GOAL
Beginning with the line that contains "Continue the Blender", extract each line through the end of the listing below, with no additions or omissions.

DATA LINES
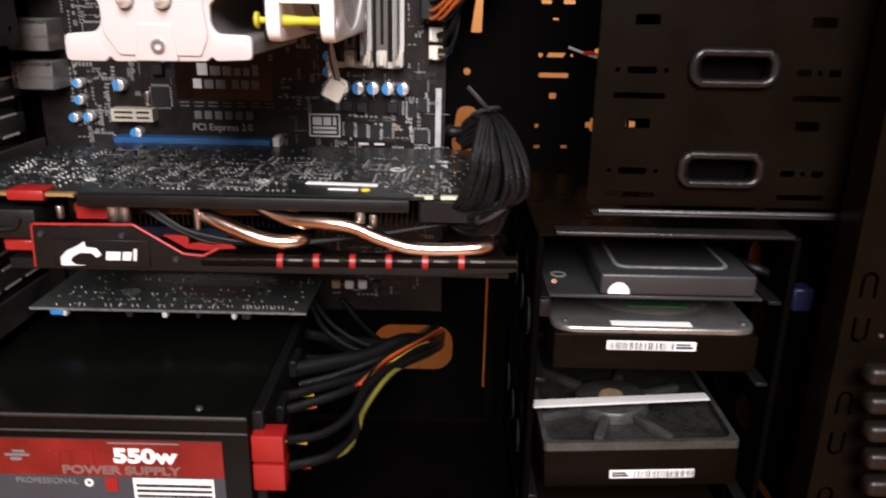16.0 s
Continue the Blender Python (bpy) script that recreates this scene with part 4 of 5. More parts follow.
# ---- graphics card ----
gpu = thing("graphics_card", (0.15, 0.12, 0.17), "black graphics card with red shroud trim and copper heat pipes", "graphics card")
GZ = 0.2088
GPCB = mat("black_circuit_board", (0.0100, 0.0116, 0.0110), 0.32, 0.0, 0.6, 420, 0.2, 1400, spec=0.38)
part("circuit_board", sheet([(0.0300, 0.0585), (0.0950, 0.0615), (0.2440, 0.0650), (0.2765, 0.0700), (0.2765, 0.1780), (0.0300, 0.1780)], [], 0.0016, flat(GZ - 0.0016)), GPCB, gpu, "black circuit board")
for x0, x1 in ((0.0305, 0.0440), (0.0455, 0.0580), (0.0595, 0.0655), (0.0825, 0.0950)):
    part("gold_edge", box((x0, 0.0575, GZ - 0.0013), (x1, 0.0612, GZ + 0.0002)), BRASS, gpu, "gold contact edge")
part("red_cap", box((0.0655, 0.0562, GZ - 0.0032), (0.0822, 0.0690, GZ + 0.0016), 0.0010, 2), RED, gpu, "red rubber connector cap")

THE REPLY
Continue the Blender Python (bpy) script that recreates this scene with part 4 of 5. More parts follow.
# ---- graphics card ----
gpu = thing("graphics_card", (0.15, 0.12, 0.17), "black graphics card with red shroud trim and copper heat pipes", "graphics card")
GZ = 0.2088
GPCB = mat("black_circuit_board", (0.0100, 0.0116, 0.0110), 0.32, 0.0, 0.6, 420, 0.2, 1400, spec=0.38)
part("circuit_board", sheet([(0.0300, 0.0585), (0.0950, 0.0615), (0.2440, 0.0650), (0.2765, 0.0700), (0.2765, 0.1780), (0.0300, 0.1780)], [], 0.0016, flat(GZ - 0.0016)), GPCB, gpu, "black circuit board")
for x0, x1 in ((0.0305, 0.0440), (0.0455, 0.0580), (0.0595, 0.0655), (0.0825, 0.0950)):
    part("gold_edge", box((x0, 0.0575, GZ - 0.0013), (x1, 0.0612, GZ + 0.0002)), BRASS, gpu, "gold contact edge")
part("red_cap", box((0.0655, 0.0562, GZ - 0.0032), (0.0822, 0.0690, GZ + 0.0016), 0.0010, 2), RED, gpu, "red rubber connector cap")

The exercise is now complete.